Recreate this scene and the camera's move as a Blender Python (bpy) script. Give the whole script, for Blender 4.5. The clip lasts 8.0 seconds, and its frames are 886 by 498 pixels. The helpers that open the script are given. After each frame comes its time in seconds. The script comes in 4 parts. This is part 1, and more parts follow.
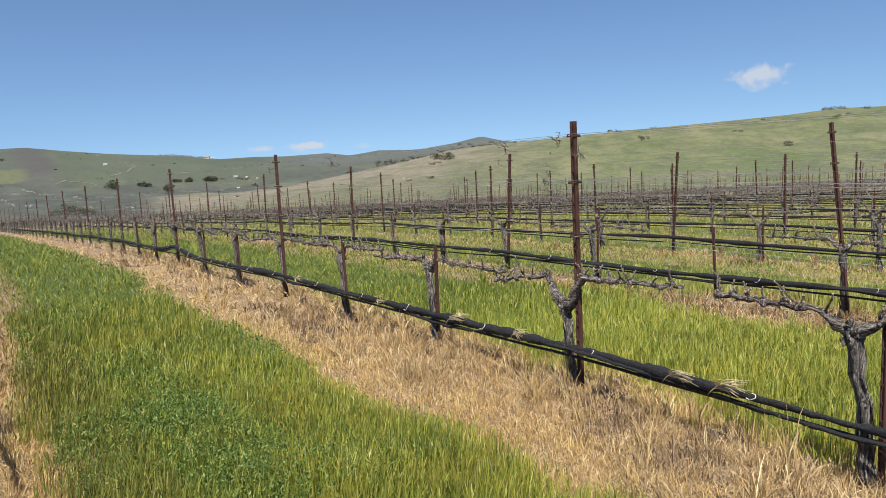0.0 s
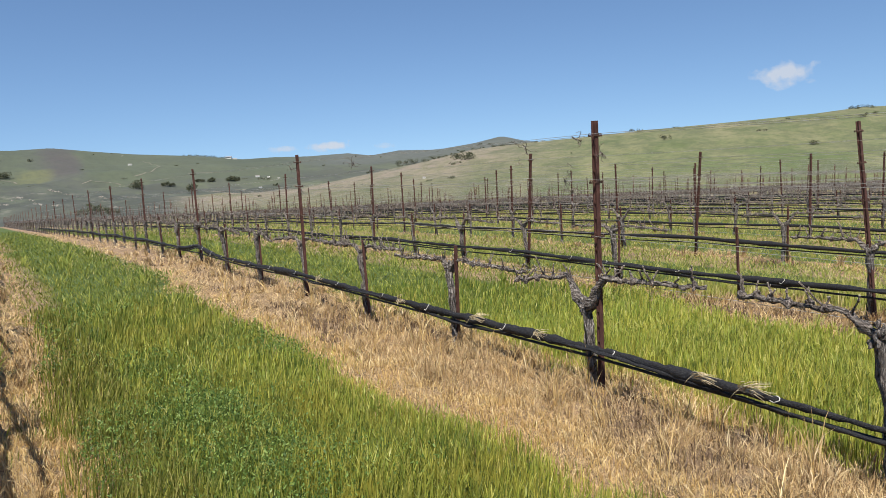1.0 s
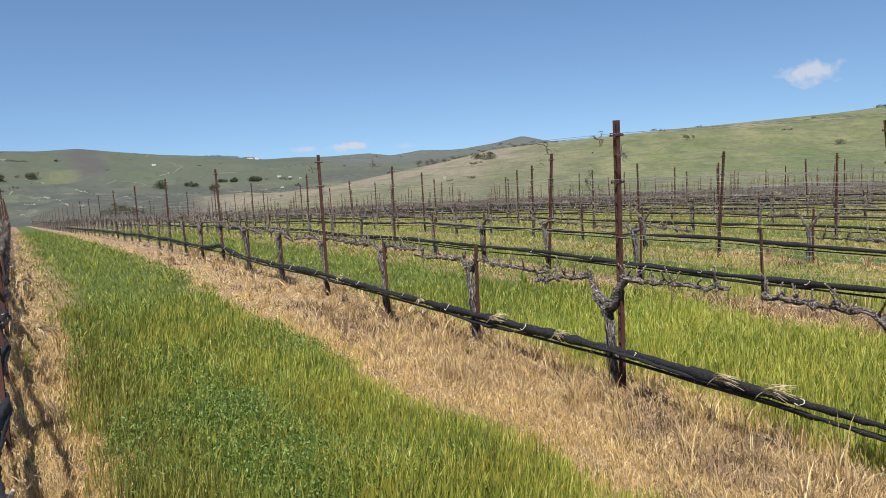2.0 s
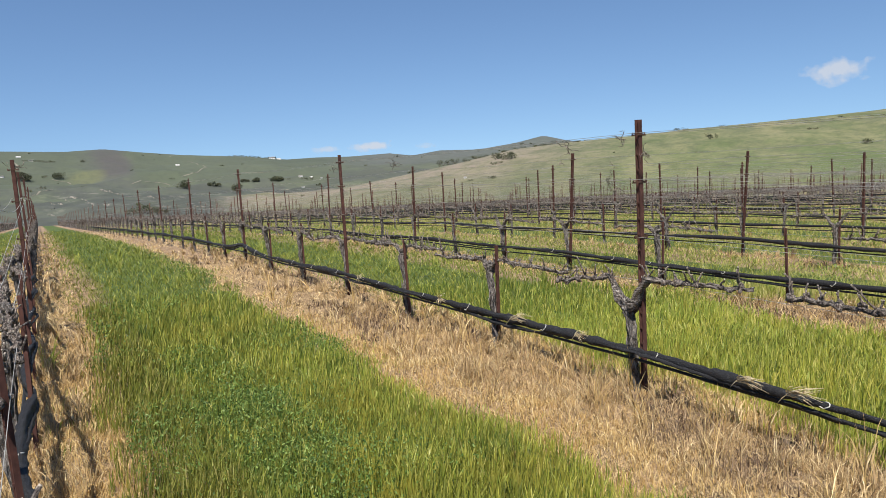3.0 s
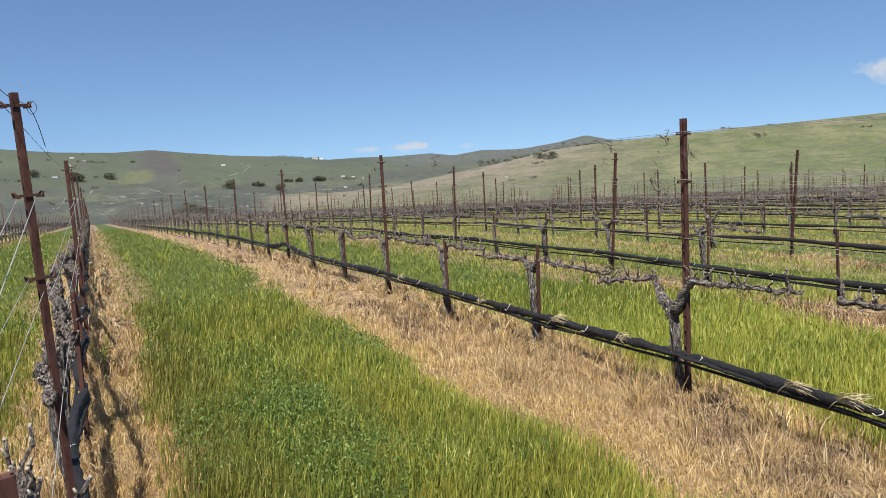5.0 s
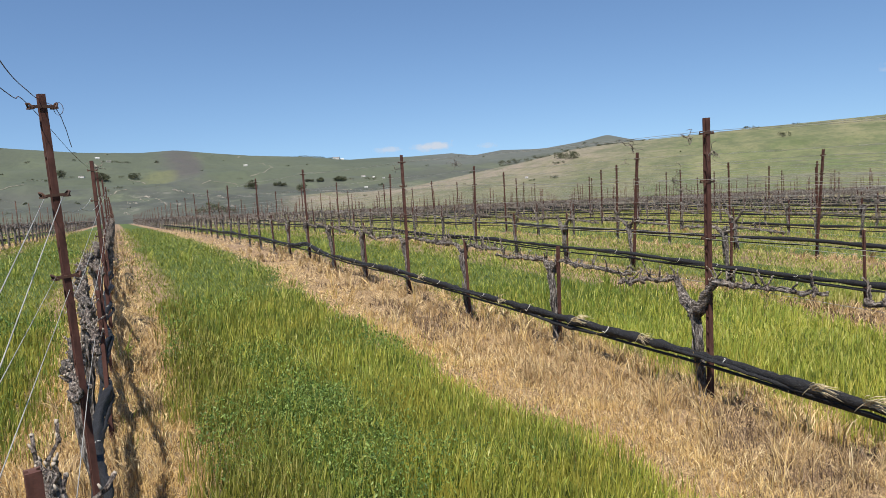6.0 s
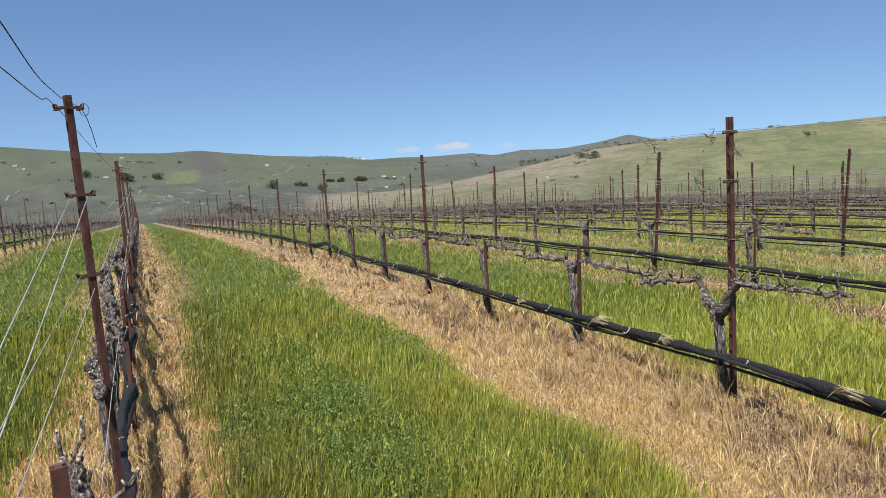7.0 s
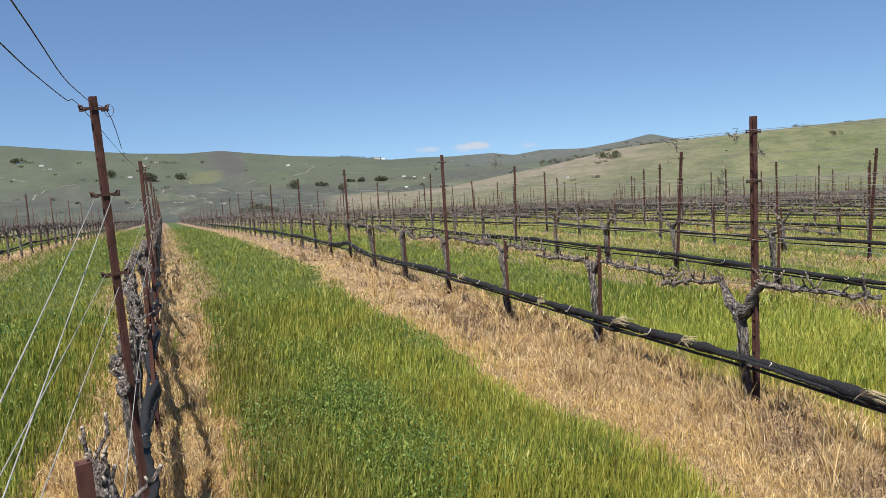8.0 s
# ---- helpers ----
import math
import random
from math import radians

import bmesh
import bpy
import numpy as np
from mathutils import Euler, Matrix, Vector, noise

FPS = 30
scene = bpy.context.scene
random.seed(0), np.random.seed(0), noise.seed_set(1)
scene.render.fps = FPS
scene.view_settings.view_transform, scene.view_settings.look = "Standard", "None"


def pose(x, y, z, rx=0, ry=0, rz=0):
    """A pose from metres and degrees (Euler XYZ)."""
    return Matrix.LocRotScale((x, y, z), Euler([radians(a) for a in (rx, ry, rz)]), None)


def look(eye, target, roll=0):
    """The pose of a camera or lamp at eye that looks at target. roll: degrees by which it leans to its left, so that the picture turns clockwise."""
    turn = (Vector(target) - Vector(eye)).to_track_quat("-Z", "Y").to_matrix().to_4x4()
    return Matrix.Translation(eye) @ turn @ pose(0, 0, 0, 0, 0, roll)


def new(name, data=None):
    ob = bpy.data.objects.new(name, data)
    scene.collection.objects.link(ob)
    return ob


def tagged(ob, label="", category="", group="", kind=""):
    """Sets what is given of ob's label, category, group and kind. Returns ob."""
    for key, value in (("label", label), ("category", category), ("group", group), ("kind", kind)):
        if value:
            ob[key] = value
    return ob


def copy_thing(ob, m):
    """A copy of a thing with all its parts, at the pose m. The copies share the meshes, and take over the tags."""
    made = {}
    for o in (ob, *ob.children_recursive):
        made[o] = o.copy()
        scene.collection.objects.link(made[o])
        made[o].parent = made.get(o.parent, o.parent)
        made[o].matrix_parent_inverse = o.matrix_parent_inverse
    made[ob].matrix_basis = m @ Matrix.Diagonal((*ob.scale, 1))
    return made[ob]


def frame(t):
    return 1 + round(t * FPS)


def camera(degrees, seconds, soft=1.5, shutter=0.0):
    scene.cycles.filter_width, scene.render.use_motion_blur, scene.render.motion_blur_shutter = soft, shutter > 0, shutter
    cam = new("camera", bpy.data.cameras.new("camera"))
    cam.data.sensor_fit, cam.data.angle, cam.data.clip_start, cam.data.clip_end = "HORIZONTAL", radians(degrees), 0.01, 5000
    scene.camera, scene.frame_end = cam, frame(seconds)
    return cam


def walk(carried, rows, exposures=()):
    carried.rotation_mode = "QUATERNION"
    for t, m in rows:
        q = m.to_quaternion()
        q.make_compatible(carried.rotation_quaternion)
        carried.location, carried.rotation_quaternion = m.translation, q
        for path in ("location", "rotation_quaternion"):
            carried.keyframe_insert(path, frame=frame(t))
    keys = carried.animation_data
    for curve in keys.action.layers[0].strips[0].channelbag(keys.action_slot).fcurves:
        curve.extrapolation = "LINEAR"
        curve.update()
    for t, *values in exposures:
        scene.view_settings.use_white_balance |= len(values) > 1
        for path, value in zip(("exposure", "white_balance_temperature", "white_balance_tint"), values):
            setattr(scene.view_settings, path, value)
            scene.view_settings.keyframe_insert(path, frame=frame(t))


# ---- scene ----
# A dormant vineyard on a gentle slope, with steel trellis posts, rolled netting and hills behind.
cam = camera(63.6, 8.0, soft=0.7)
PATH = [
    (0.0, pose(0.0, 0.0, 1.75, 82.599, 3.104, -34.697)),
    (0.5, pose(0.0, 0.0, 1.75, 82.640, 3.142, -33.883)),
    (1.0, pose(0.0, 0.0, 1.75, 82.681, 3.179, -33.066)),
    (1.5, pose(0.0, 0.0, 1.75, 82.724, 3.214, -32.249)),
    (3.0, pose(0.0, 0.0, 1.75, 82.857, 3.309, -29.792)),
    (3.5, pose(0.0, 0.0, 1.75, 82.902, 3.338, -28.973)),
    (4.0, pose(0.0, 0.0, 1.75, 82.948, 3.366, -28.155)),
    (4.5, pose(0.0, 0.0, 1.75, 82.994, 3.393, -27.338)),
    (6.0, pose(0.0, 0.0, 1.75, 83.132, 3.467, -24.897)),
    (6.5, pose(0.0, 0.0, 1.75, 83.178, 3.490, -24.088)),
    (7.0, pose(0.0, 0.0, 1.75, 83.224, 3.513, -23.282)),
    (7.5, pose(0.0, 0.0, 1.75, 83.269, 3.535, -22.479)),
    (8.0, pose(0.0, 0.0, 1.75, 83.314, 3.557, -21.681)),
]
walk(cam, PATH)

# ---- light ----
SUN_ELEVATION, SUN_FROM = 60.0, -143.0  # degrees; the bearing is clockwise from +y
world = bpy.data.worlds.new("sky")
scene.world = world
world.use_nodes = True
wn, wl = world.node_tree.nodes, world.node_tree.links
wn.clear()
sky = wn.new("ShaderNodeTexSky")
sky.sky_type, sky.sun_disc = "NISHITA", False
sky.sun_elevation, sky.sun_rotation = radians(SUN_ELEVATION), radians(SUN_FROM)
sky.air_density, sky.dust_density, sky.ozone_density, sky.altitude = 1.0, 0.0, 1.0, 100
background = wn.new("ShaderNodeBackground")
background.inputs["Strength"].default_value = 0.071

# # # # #

EXERCISE INSTRUCTIONS>
Restate the full listing verbatim and drop every picture.

SOLUTION>
Recreate this scene and the camera's move as a Blender Python (bpy) script. Give the whole script, for Blender 4.5. The clip lasts 8.0 seconds, and its frames are 886 by 498 pixels. The helpers that open the script are given. After each frame comes its time in seconds. The script comes in 4 parts. This is part 1, and more parts follow.
0.0 s
1.0 s
2.0 s
3.0 s
5.0 s
6.0 s
7.0 s
8.0 s
# ---- helpers ----
import math
import random
from math import radians

import bmesh
import bpy
import numpy as np
from mathutils import Euler, Matrix, Vector, noise

FPS = 30
scene = bpy.context.scene
random.seed(0), np.random.seed(0), noise.seed_set(1)
scene.render.fps = FPS
scene.view_settings.view_transform, scene.view_settings.look = "Standard", "None"


def pose(x, y, z, rx=0, ry=0, rz=0):
    """A pose from metres and degrees (Euler XYZ)."""
    return Matrix.LocRotScale((x, y, z), Euler([radians(a) for a in (rx, ry, rz)]), None)


def look(eye, target, roll=0):
    """The pose of a camera or lamp at eye that looks at target. roll: degrees by which it leans to its left, so that the picture turns clockwise."""
    turn = (Vector(target) - Vector(eye)).to_track_quat("-Z", "Y").to_matrix().to_4x4()
    return Matrix.Translation(eye) @ turn @ pose(0, 0, 0, 0, 0, roll)


def new(name, data=None):
    ob = bpy.data.objects.new(name, data)
    scene.collection.objects.link(ob)
    return ob


def tagged(ob, label="", category="", group="", kind=""):
    """Sets what is given of ob's label, category, group and kind. Returns ob."""
    for key, value in (("label", label), ("category", category), ("group", group), ("kind", kind)):
        if value:
            ob[key] = value
    return ob


def copy_thing(ob, m):
    """A copy of a thing with all its parts, at the pose m. The copies share the meshes, and take over the tags."""
    made = {}
    for o in (ob, *ob.children_recursive):
        made[o] = o.copy()
        scene.collection.objects.link(made[o])
        made[o].parent = made.get(o.parent, o.parent)
        made[o].matrix_parent_inverse = o.matrix_parent_inverse
    made[ob].matrix_basis = m @ Matrix.Diagonal((*ob.scale, 1))
    return made[ob]


def frame(t):
    return 1 + round(t * FPS)


def camera(degrees, seconds, soft=1.5, shutter=0.0):
    scene.cycles.filter_width, scene.render.use_motion_blur, scene.render.motion_blur_shutter = soft, shutter > 0, shutter
    cam = new("camera", bpy.data.cameras.new("camera"))
    cam.data.sensor_fit, cam.data.angle, cam.data.clip_start, cam.data.clip_end = "HORIZONTAL", radians(degrees), 0.01, 5000
    scene.camera, scene.frame_end = cam, frame(seconds)
    return cam


def walk(carried, rows, exposures=()):
    carried.rotation_mode = "QUATERNION"
    for t, m in rows:
        q = m.to_quaternion()
        q.make_compatible(carried.rotation_quaternion)
        carried.location, carried.rotation_quaternion = m.translation, q
        for path in ("location", "rotation_quaternion"):
            carried.keyframe_insert(path, frame=frame(t))
    keys = carried.animation_data
    for curve in keys.action.layers[0].strips[0].channelbag(keys.action_slot).fcurves:
        curve.extrapolation = "LINEAR"
        curve.update()
    for t, *values in exposures:
        scene.view_settings.use_white_balance |= len(values) > 1
        for path, value in zip(("exposure", "white_balance_temperature", "white_balance_tint"), values):
            setattr(scene.view_settings, path, value)
            scene.view_settings.keyframe_insert(path, frame=frame(t))


# ---- scene ----
# A dormant vineyard on a gentle slope, with steel trellis posts, rolled netting and hills behind.
cam = camera(63.6, 8.0, soft=0.7)
PATH = [
    (0.0, pose(0.0, 0.0, 1.75, 82.599, 3.104, -34.697)),
    (0.5, pose(0.0, 0.0, 1.75, 82.640, 3.142, -33.883)),
    (1.0, pose(0.0, 0.0, 1.75, 82.681, 3.179, -33.066)),
    (1.5, pose(0.0, 0.0, 1.75, 82.724, 3.214, -32.249)),
    (3.0, pose(0.0, 0.0, 1.75, 82.857, 3.309, -29.792)),
    (3.5, pose(0.0, 0.0, 1.75, 82.902, 3.338, -28.973)),
    (4.0, pose(0.0, 0.0, 1.75, 82.948, 3.366, -28.155)),
    (4.5, pose(0.0, 0.0, 1.75, 82.994, 3.393, -27.338)),
    (6.0, pose(0.0, 0.0, 1.75, 83.132, 3.467, -24.897)),
    (6.5, pose(0.0, 0.0, 1.75, 83.178, 3.490, -24.088)),
    (7.0, pose(0.0, 0.0, 1.75, 83.224, 3.513, -23.282)),
    (7.5, pose(0.0, 0.0, 1.75, 83.269, 3.535, -22.479)),
    (8.0, pose(0.0, 0.0, 1.75, 83.314, 3.557, -21.681)),
]
walk(cam, PATH)

# ---- light ----
SUN_ELEVATION, SUN_FROM = 60.0, -143.0  # degrees; the bearing is clockwise from +y
world = bpy.data.worlds.new("sky")
scene.world = world
world.use_nodes = True
wn, wl = world.node_tree.nodes, world.node_tree.links
wn.clear()
sky = wn.new("ShaderNodeTexSky")
sky.sky_type, sky.sun_disc = "NISHITA", False
sky.sun_elevation, sky.sun_rotation = radians(SUN_ELEVATION), radians(SUN_FROM)
sky.air_density, sky.dust_density, sky.ozone_density, sky.altitude = 1.0, 0.0, 1.0, 100
background = wn.new("ShaderNodeBackground")
background.inputs["Strength"].default_value = 0.071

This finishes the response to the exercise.